Firing squad walks free
Published on: 12/3/06.
by TIM SLINGER
THEY can be described as the underlings of The October 19, 1983 killings of former Grenada Prime Minister Maurice Bishop and a number of his Cabinet colleagues.
However, Corporal Vincent Joseph and Privates Cosmos Richardson and Andy Mitchell played key roles in the executions – they were the triggermen.
Each armed with a machine gun, the former members of the People's Revolutionary Army (PRG) repeatedly sprayed their former leader with bullets despite desperate pleas for mercy.
"I aimed my gun at the line of people in which Prime Minister Comrade Bishop stood and fired. The people in the line in which Conrade Bishop stood, fell to the ground. Blood was running all about there," Joseph admitted to police in a statement which outlined him as one of the front line executioners.

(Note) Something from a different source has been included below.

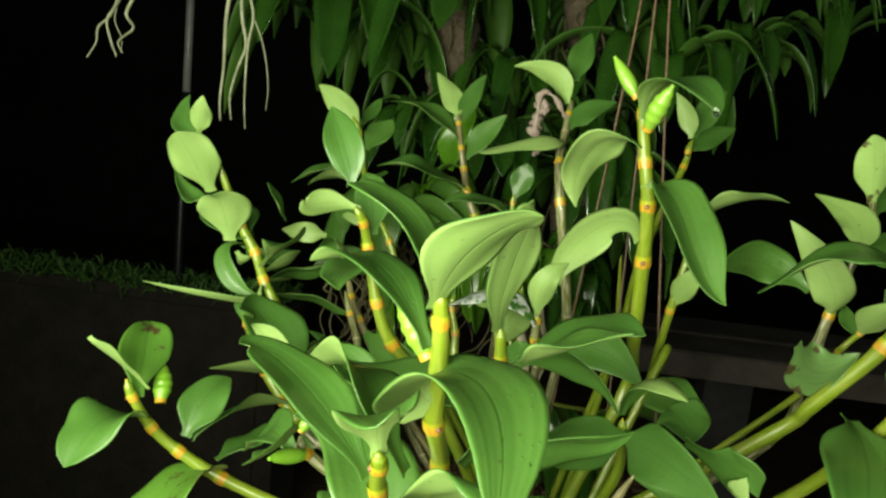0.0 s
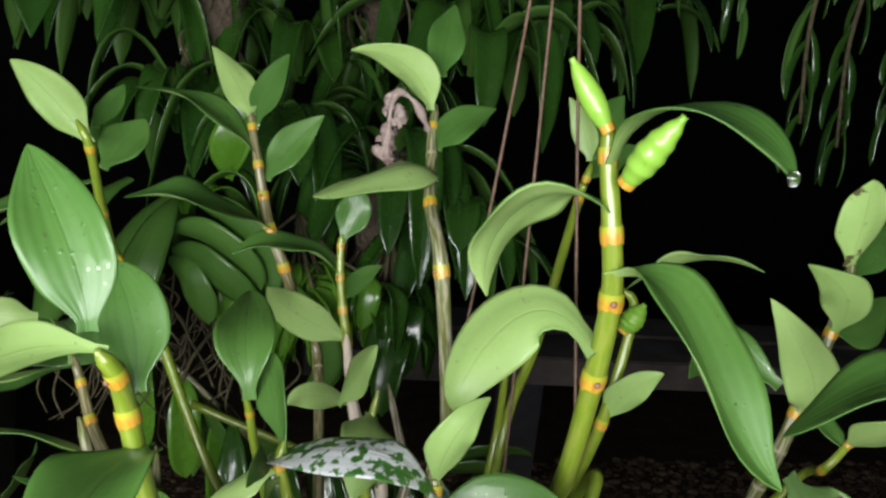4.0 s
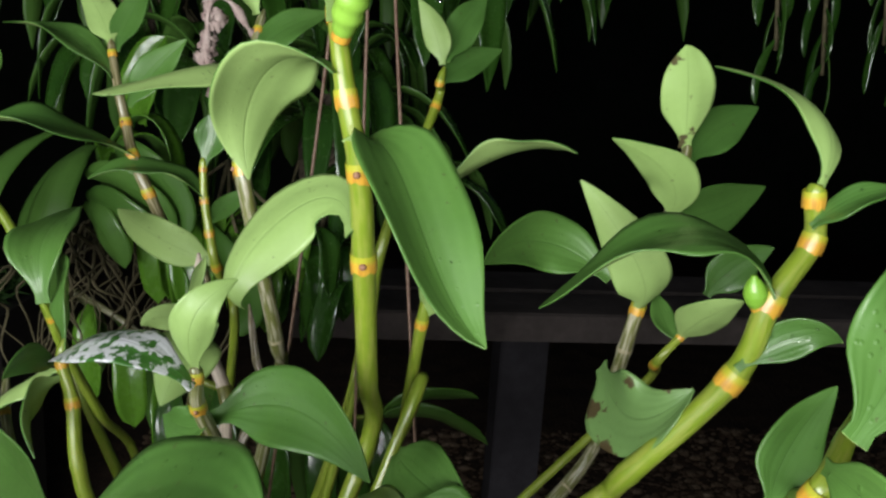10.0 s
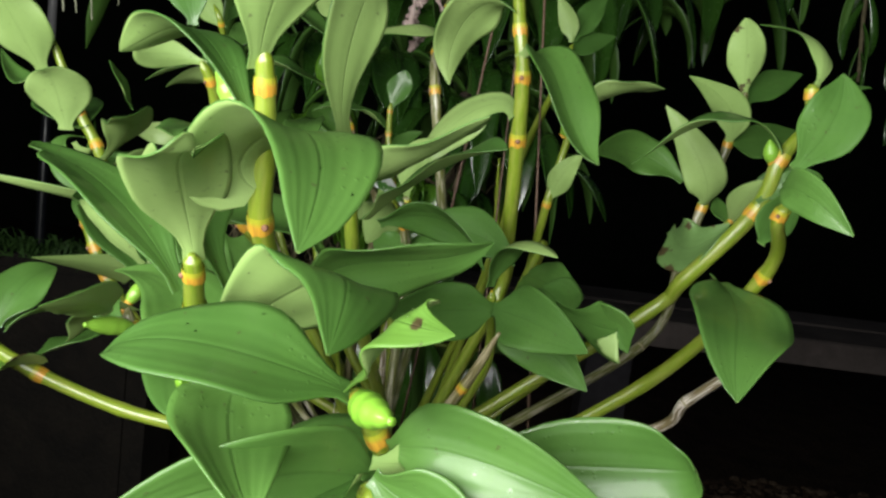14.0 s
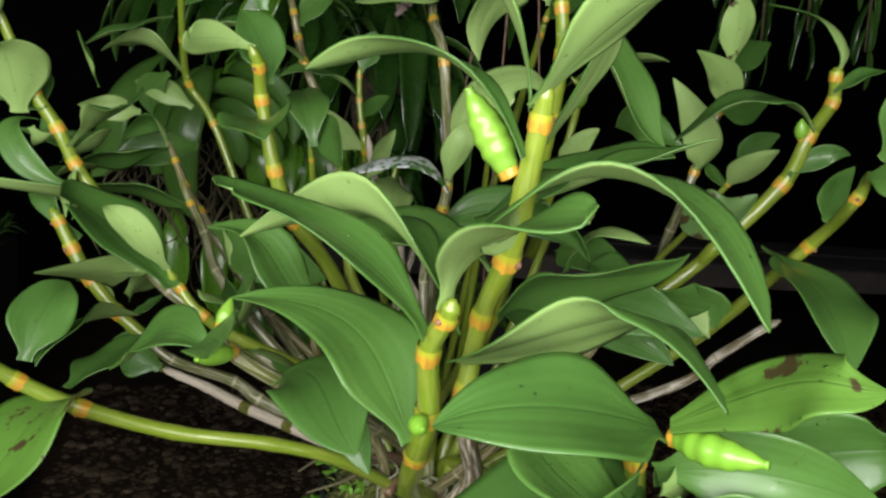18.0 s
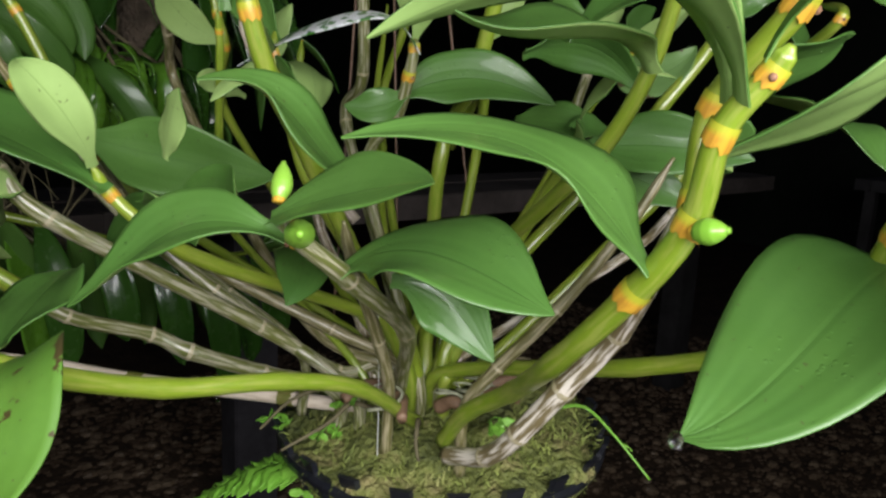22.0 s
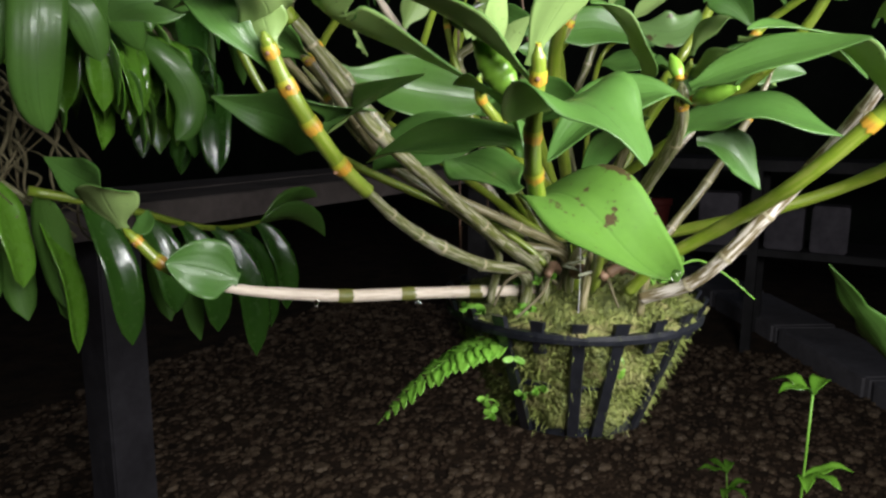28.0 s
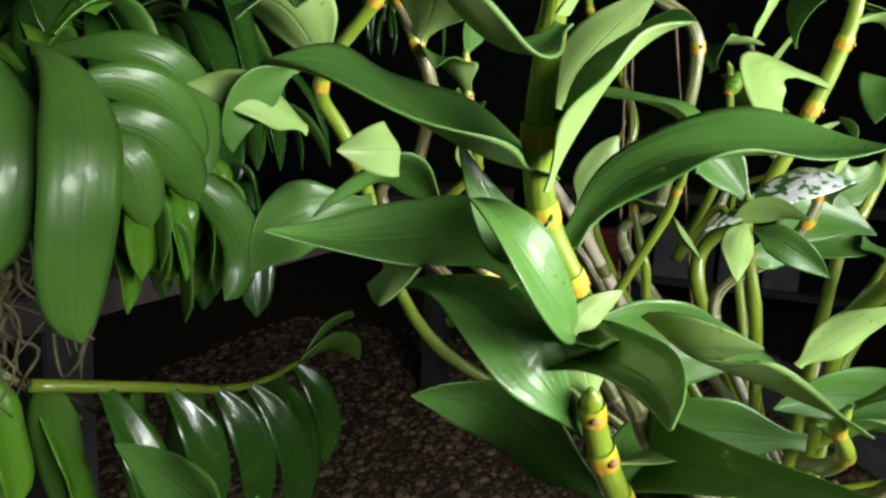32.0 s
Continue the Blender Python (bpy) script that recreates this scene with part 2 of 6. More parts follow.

Richardson also gave a detailed account of his participation, noting that he helped line up Bishop and his Cabinet colleagues against a wall at the then Fort Rupert Square which overlooks the Capital, St. George's.
"I opened fire from the Square on the people in the line. Some of them fell backward and some fell sideways ..."
"The bodies were lying in pools of blood and they were burst up," Richardson said in his gory account which was revealed to judge and jury.
They were horrific details that bore the resemblance of a Hollywood movie.
One salient legal point which stood out during the trial however was that Joseph, Richardson and Mitchell acted under duress and possibly fear for their own lives.
The three had obeyed orders from The PRG's Central Committee, headed by former Deputy Prime Minister Bernard Coard, to execute Bishop and his faithful Cabinet colleagues, including a pregnant Minister of Education, Jacqueline Creft.
Even during the year long trial, the three executioners said little in their defence, an apparent allegiance to their military superiors who stood next to them in the dock.
A 12-member jury believed the three did not participate of their own free will and subsequently found them guilty of manslaughter, while the remaining 14, which included Coard, his wife Phyllis and former army chief General Hudson Austin, were all condemned to die for their decisive roles.
Years later, in a seemingly act of clemency, the 14 had their sentences committed to life imprisonment, with Phyllis a few years ago being released on medical ground.
The three were sentenced to 30 years imprisonment for their roles.
Their release yesterday fell short by two days of spending 20 years behind bars since their conviction. It was the latest episode in the historic story about the Grenada Revolution, which gripped world attention 23 years ago with a United States lead military intervention, following the death of Bishop and his ministerial faithfuls.
An ideological outlook that had been exposed to Marxist political philosophy crumbed after Bishop who became a popular leader had taken control of the government from former Prime Minister Sir Eric Gairy in a bloodless coup d'etat.
A power struggle between Coard and a group of his hardline supporters and Bishop ended the 1979 experiement after it was felt that the popular leader had begun to stray from the Marxist ideology and practices.